Clearly there are many different answers for different people. Gardening and seed-saving can be a cultural or family tradition that you’ve inherited, a sacred practice of connecting directly to the earth, a political act to protest fossil-fueled agribusiness, a passion project for botany enthusiasts, a hobby for those who enjoy working outdoors. But among these various lines of thought, all of which are threads in my own reasoning, I keep coming back to the idea of sheer survival.

Consider the line from Roxanne Swentzell’s book that we quoted last month:

If our economy dried up tomorrow, if the stores closed, what could you make to eat with the resources you have now? (The Pueblo Food Experience Cookbook p xiv)

We’ve already established that as a species, humanity’s survival depends on the health of the land. 

Atop that reality, there’s the fact that as an individual, my survival depends on the practices of my fellow humans. 

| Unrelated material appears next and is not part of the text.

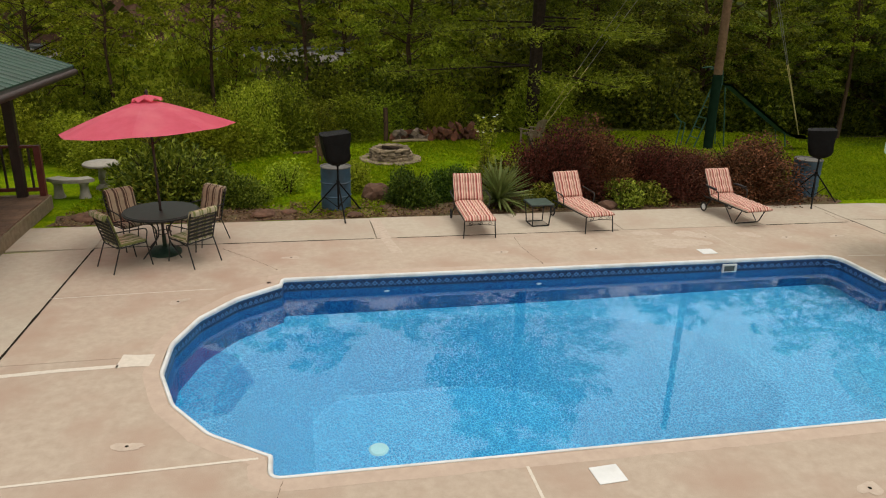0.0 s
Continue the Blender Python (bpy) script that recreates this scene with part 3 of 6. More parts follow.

The more I’ve read and learned about how our food systems have evolved over the last hundred years in the U.S. and continue to evolve across the globe, the more conscious I’ve felt of the fact that I am incapable of feeding myself. I am entirely dependent on others to produce food for me. Or as Wendell Berry puts it, although less than 2% of Americans are directly engaged in agriculture these days (down from some 20% a century ago), eating is itself an agricultural act: since we all eat, we “are all farming by proxy. They can eat only if land is farmed on their behalf by somebody somewhere in some fashion.” (Bringing It to the Table: On Farming and Food p 69)

Since I don’t live on or even near farms, I neither know who’s serving as my proxy farmers, nor witness how they’re going about farming on my behalf. 

In other words, I’m surviving day by day at the mercy of unseen strangers engaging in unknown practices.